Les lecteurs du temps traduisaient immédiatement les allusions de la chanson. Lacroix, par exemple, rencontré dans « Puis chez Lacroix ça grossirait ma note », est nommé car Victor Hugo avait, deux ans plus tôt, vendu 240 000 francs – une somme considérable – le manuscrit des Misérables à Albert Lacroix, de Bruxelles, qui publia dès le mois d’avril les premiers tomes du roman. On retrouvera cette somme, encore augmentée pour accentuer le côté caricatural de la satire, dans la troisième strophe : « Cinq cents mille’s francs, avec ça l’on boulotte ! » Notons que la version de la chanson parue dans Un café de journalistes sous Napoléon III, par Philibert Audebrand (E. Dentu, 1888, p. 16), plus argotique, donnait « Cinq cents mille’s balles », au lieu de « Cinq cents mille’s francs ». Ailleurs, dans le livre hostile à Victor Hugo d’Adolphe Retté, La basse-cour d’Apollon (Albert Messein, 1924), on trouve même un million – en italique pour souligner l’ampleur de la somme – au chapitre « Olympio-Toto » (p. 139).

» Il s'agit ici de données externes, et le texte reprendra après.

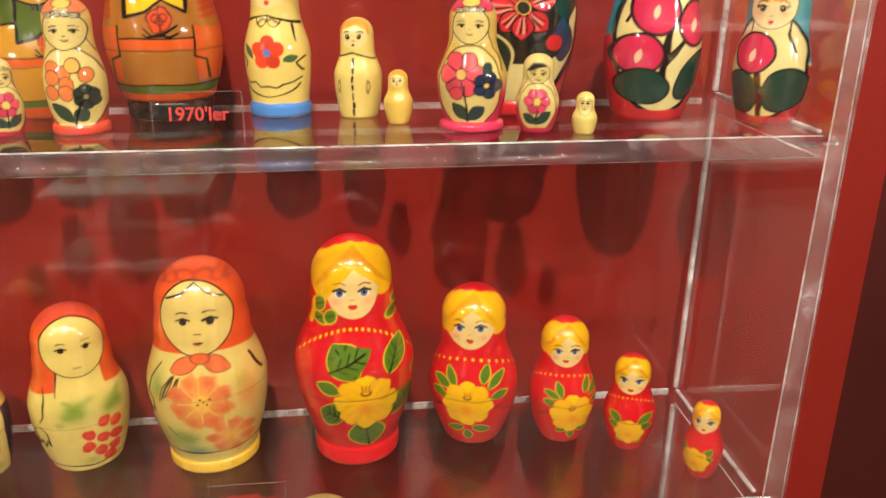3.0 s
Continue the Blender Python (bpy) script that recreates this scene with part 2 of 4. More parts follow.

« Le mot que Cambronne a lâché », dans la troisième strophe, renvoyait au tome II des Misérables, Cosette, livre I, ch. 14 : « un général anglais, Colville selon les uns, Maitland selon des autres, leur cria : "Braves Français, rendez-vous !" Cambronne répondit : "Merde !" » C’était la première fois que le juron entrait dans une œuvre littéraire.

Et enfin, la raison pour laquelle cette chanson fut écrite était donnée dans la dernière strophe : « Grand maître, prêtez-moi cent sous ? », où celui qui parle est Auguste de Châtillon. Ce peintre et poète proche autrefois de Victor Hugo, se trouvant démuni de toutes ressources avait sollicité l’auteur des Misérables. Pour toute réponse il reçut, disait-on, un billet par lequel Victor Hugo lui refusait la moindre aide financière : « Cher ami, vous êtes pauvre ; je suis proscrit, qu'y faire ? Chacun de nous gravit son Golgotha ». On rappelle que le Golgotha était le nom de la colline près de Jérusalem que, selon les évangiles, le Christ dut gravir en portant la croix sur laquelle il serait crucifié, entre deux larrons. Si l’on en croit Philibert Audebrand (Derniers Jours de la Bohème, Calmann-Lévy, s.d., [1905], p. 173 et suiv.), Châtillon exprima sa colère en huit vers injurieux, hélas mal troussés, lus par lui dans les cafés d’artistes de la Butte Montmartre en même temps que le billet de Victor Hugo, ce que l’on sait par une note de Poulet-Malassis pour La Golgothe, publiée en 1866 dans Le Nouveau Parnasse satyrique du dix-neuvième siècle…, (Eleutheropolis, Aux devantures des libraires, Ailleurs, dans leurs arrières-boutiques [Bruxelles, édition de Poulet-Malassis sous la direction de Jules Gay]) : « M. de Châtillon, comme un homme qui ne pouvait en croire ses yeux, faisait lire dans les cafés de Paris ce refus étrange ».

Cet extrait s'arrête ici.